Thursday, May 11, 2017

continuum mechanics - Why are stress forces considered as acting on a cross-sectional area through a solid?


I'm trying to understand the Cauchy-Stress tensor, in which the stress acting on a body at a point is analyzed by considering the cross-sectional area through which a force passes. And my question is - why? Or, for contrast, why don't we consider the force as acting on a differential volume element? Is this a conceptual trick, or does it reflect the way forces actually propagate through the solid? In what way? It just seems rather arbitrary that we look at forces through an element of area when, really, there are an infinitude of area elements passing through a point in different directions.



Furthermore, in the case of pressure, for example, we consider the force acting on an element of area at the surface, and integrating over a section of the surface, for example, we could find the total force acting on that region. But this seems intuitive precisely because it is occurring at the boundary of the object, not at a point within it, and we have a certain area element singled out as being the one we want to integrate over, that is, the element of area along the boundary. Within the volume, it doesn't seem to make sense that we are looking at elements of area along the point.


So... why do we look at it this way?



Answer




Ok, so figuring that stress is defined to be the force per unit area around a point, I'd like to know why it's defined that way, rather than say force per unit volume enclosing a point.



Here is the intuitive explanation.


Suppose you have a string S from which a weight W is hanging. We will suppose that the amount of weight is so much that the string is near the regime where it would snap, but is not quite there yet. We're going to think about what happens when we add another length of string S.

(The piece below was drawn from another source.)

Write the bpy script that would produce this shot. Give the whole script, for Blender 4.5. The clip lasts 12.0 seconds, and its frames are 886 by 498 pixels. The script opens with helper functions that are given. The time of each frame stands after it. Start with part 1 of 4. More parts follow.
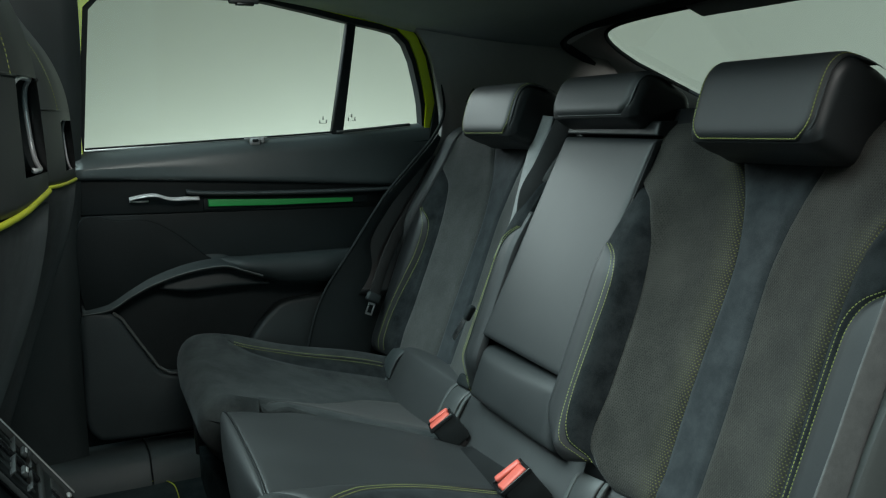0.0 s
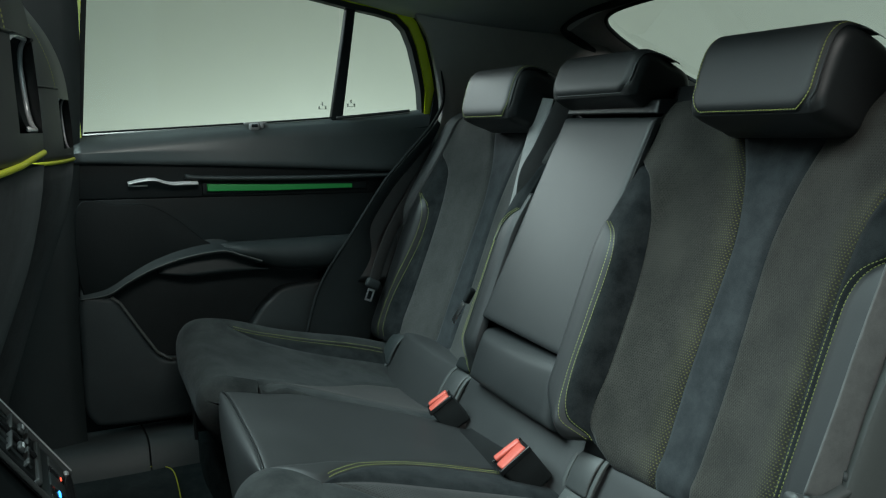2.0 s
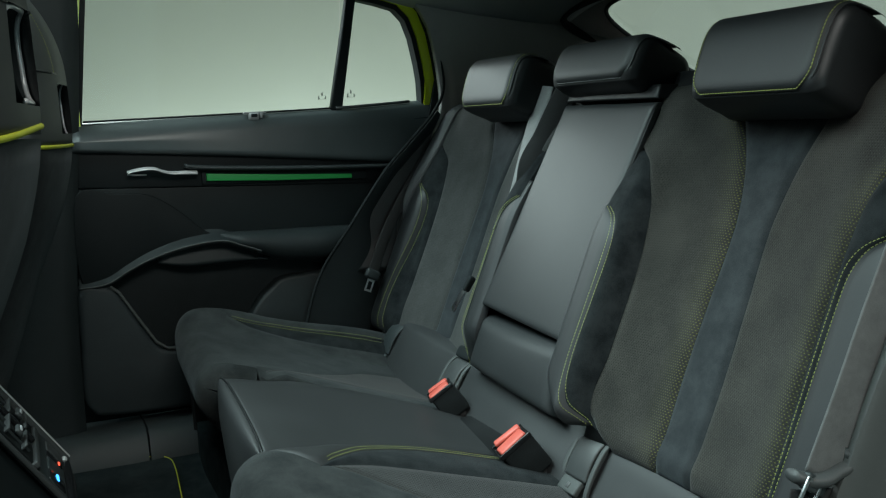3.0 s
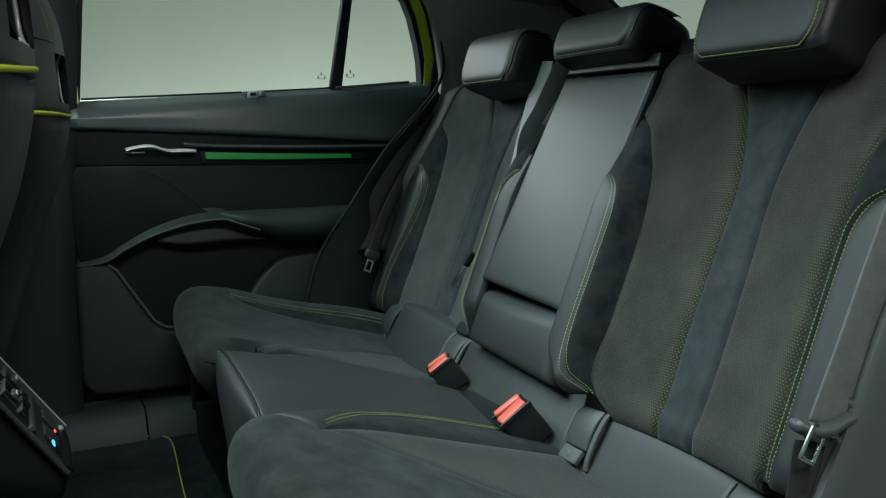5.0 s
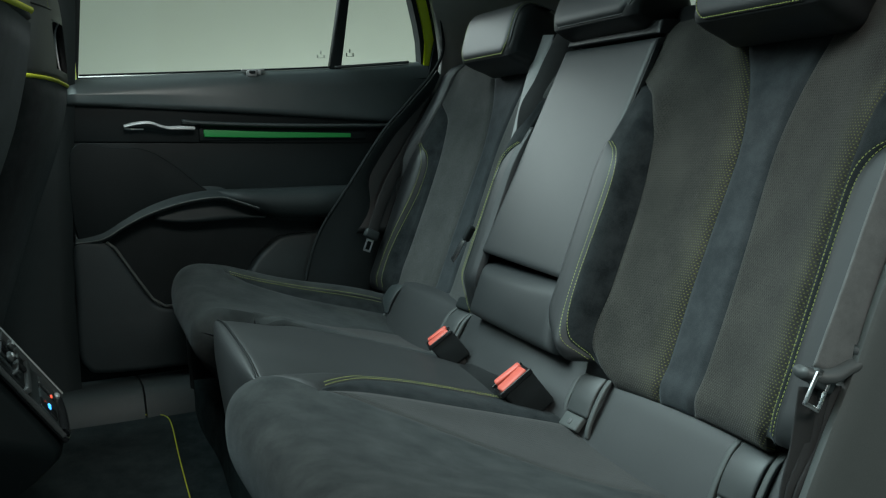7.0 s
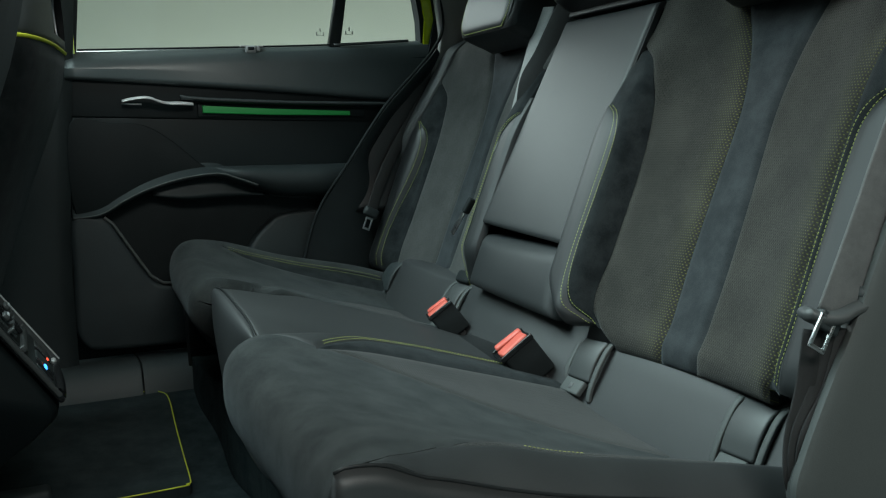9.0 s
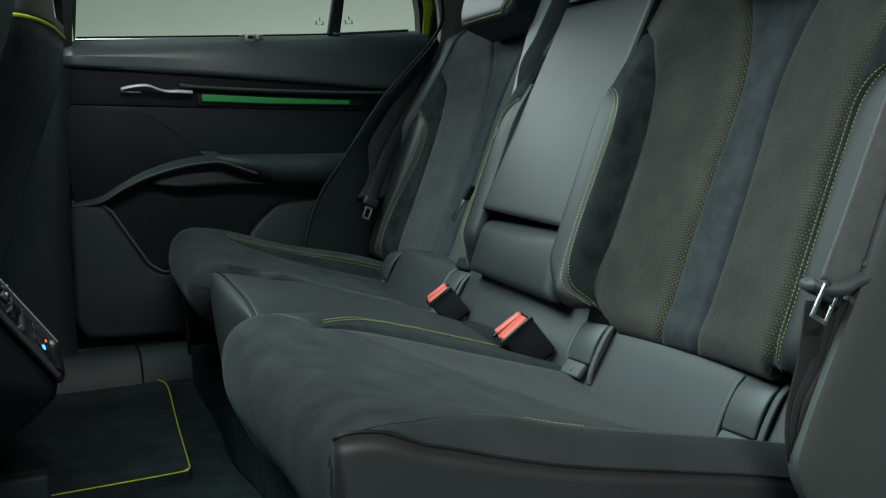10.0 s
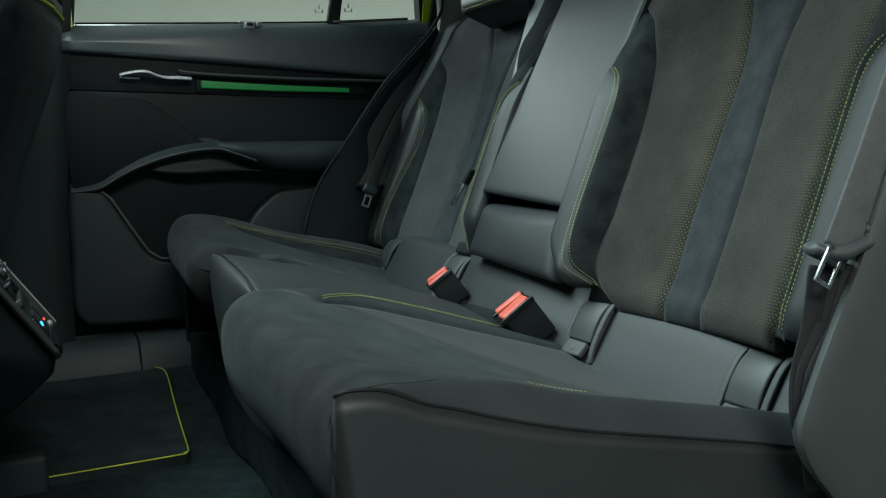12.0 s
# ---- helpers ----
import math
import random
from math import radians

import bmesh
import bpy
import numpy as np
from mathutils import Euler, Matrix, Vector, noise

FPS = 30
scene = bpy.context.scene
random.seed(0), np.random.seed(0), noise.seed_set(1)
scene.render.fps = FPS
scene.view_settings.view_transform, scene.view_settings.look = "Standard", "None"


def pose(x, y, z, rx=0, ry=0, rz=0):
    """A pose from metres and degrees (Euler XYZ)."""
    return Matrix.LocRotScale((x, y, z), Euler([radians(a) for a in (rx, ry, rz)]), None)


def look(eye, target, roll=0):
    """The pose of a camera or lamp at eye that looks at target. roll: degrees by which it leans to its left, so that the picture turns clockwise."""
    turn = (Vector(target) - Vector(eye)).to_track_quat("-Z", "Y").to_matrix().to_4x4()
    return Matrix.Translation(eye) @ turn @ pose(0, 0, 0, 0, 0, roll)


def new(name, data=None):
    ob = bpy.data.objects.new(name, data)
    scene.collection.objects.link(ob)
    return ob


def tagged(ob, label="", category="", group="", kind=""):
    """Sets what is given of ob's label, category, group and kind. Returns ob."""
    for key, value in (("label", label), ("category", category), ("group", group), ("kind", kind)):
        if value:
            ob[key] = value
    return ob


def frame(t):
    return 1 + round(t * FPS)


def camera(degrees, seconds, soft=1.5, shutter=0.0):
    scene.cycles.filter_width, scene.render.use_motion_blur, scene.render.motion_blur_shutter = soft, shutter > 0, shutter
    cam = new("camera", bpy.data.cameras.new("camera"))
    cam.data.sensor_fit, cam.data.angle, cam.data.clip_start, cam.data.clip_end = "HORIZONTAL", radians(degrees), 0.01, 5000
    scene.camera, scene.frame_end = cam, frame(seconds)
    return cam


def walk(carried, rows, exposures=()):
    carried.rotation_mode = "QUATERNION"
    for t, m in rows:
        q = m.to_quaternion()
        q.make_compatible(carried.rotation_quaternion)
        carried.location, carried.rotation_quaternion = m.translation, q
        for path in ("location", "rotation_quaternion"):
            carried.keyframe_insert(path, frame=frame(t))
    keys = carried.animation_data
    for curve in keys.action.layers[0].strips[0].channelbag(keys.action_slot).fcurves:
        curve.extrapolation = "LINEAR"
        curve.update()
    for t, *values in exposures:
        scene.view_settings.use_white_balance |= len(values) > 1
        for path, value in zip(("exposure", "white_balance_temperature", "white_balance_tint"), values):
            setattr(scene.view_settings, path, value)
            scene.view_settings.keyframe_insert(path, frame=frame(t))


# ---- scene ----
# camera
cam = camera(51.2, 12.0, soft=1.2)
PATH = [
    (0, (0.0290, -1.3440, 0.8321), (0.8589, 0.4548, 0.5558), -1.53),
    (0.5, (0.0297, -1.3442, 0.8250), (0.8591, 0.4552, 0.5502), -1.54),
    (1, (0.0304, -1.3442, 0.8154), (0.8593, 0.4557, 0.5423), -1.54),
    (1.5, (0.0310, -1.3441, 0.8041), (0.8596, 0.4563, 0.5328), -1.55),
    (2, (0.0315, -1.3438, 0.7915), (0.8598, 0.4570, 0.5223), -1.55),
    (2.5, (0.0320, -1.3435, 0.7780), (0.8600, 0.4578, 0.5111), -1.56),
    (3, (0.0324, -1.3430, 0.7641), (0.8603, 0.4587, 0.4995), -1.56),
    (5, (0.0336, -1.3403, 0.7059), (0.8613, 0.4629, 0.4524), -1.58),
    (5.5, (0.0337, -1.3394, 0.6910), (0.8615, 0.4640, 0.4405), -1.58),
    (6, (0.0338, -1.3385, 0.6760), (0.8618, 0.4652, 0.4286), -1.59),
    (6.5, (0.0338, -1.3375, 0.6608), (0.8621, 0.4664, 0.4165), -1.59),
    (7, (0.0338, -1.3366, 0.6453), (0.8623, 0.4677, 0.4042), -1.60),
    (9, (0.0331, -1.3325, 0.5815), (0.8635, 0.4724, 0.3530), -1.62),
    (9.5, (0.0327, -1.3315, 0.5658), (0.8638, 0.4736, 0.3404), -1.62),
    (10, (0.0323, -1.3306, 0.5508), (0.8641, 0.4746, 0.3284), -1.63),
    (10.5, (0.0319, -1.3296, 0.5370), (0.8644, 0.4756, 0.3176), -1.63),
    (11, (0.0314, -1.3287, 0.5252), (0.8647, 0.4766, 0.3087), -1.64),
    (11.5, (0.0308, -1.3279, 0.5162), (0.8651, 0.4775, 0.3025), -1.64),
    (12, (0.0302, -1.3271, 0.5112), (0.8654, 0.4782, 0.3002), -1.64),
]
walk(cam, [(t, look(eye, target, roll)) for t, eye, target, roll in PATH])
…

If you add it in parallel, so there are two strings holding W, then it seems obvious that you could then increase the mass to about 2W before the combined two-string system would be near-breaking.


By contrast, if you add it in series (W hangs from S hanging from S), then we know that the tension force is the same in both strings, and it seems likely that they'd simply both be near-breaking. The top string might even break, if the weight of the string underneath it is enough to put it past breaking.



This tells us that the material properties which concern us (like when a string breaks) respond to stresses, defined as forces divided by an area perpendicular to that force. The direction that lies alongside the force doesn't matter, qualitatively because it propagates the force rather than responding to it.


You can also examine this two-string thought-experiment with much smaller forces not near breaking, where Hooke's law should hold for lengthening, to find that if the original deforms by $\delta L = \ell$, the two-strings-in-parallel should deform by $\ell/2$ while the two-strings-in-series should deform by $2\ell,$ so that there seems to be a constant "stress / strain" relationship where the "strain" is defined as $\delta L / L.$ In other words you can look at a system with the normal spring-constant $F = k ~ \delta L$ relationship, but it is more helpful from a materials perspective to divide by the length of the "spring" $L$ and also its cross-sectional area $A$ to find $$\sigma = \frac FA = \frac {kL}{A} ~ \frac{\delta L}{L} = \lambda ~ \epsilon.$$ The elastic modulus $\lambda$ then also has units of pressure (force per unit area) and is more fundamental to the material (a material-property) that you're studying than the spring constant (a property of both the material and the setup) is.


Since the elastic modulus is a material-property, this hints that "stress" is the right definition of "force" and "strain" is the right definition of "displacement" at the more-microscopic level when we're peeking inside the substance.


In turn, it becomes very common in materials science to show the "stress/strain" curve of various materials. This starts out of course as a straight line through the origin with slope $\lambda$, but then as a substance deforms it will describe some sort of curve as added stress leads to further strain. So for example the plastic bags from the supermarket will curve upwards; they get stiffer as they stretch more.


Once you know that the stress is the right way to "microscopically" define force, elastic systems start to show off a similar problem: the simplest stretching of a beam consists in that beam not only lengthening but also narrowing. Microscopically, a little box inside the substance is not only feeling a force $+\sigma~dA$ on one side and a force $-\sigma~dA$ on the other side (so it is in force balance and provides tension), but it must also be feeling some forces on its other sides which "pinch" it smaller. So: the force is direction-dependent, and we therefore have not a stress vector (which we already didn't quite have -- the stress is in opposite directions on the top and bottom of the box), but a stress tensor: give me a direction and I'll give you the stress vector on a plane normal to that direction. (This also solves nicely the "stress on the top of the box is negative the stress on the bottom of the box" problem.)


Usually this simplifies a lot because there are eigenvectors of the stress tensor: directions where the stress points exactly normal to the plane it deforms. Those are called the "principal stresses". However there is no reason why they'd have to be orthogonal, especially, for example, in a crystal lattice which is not cubic.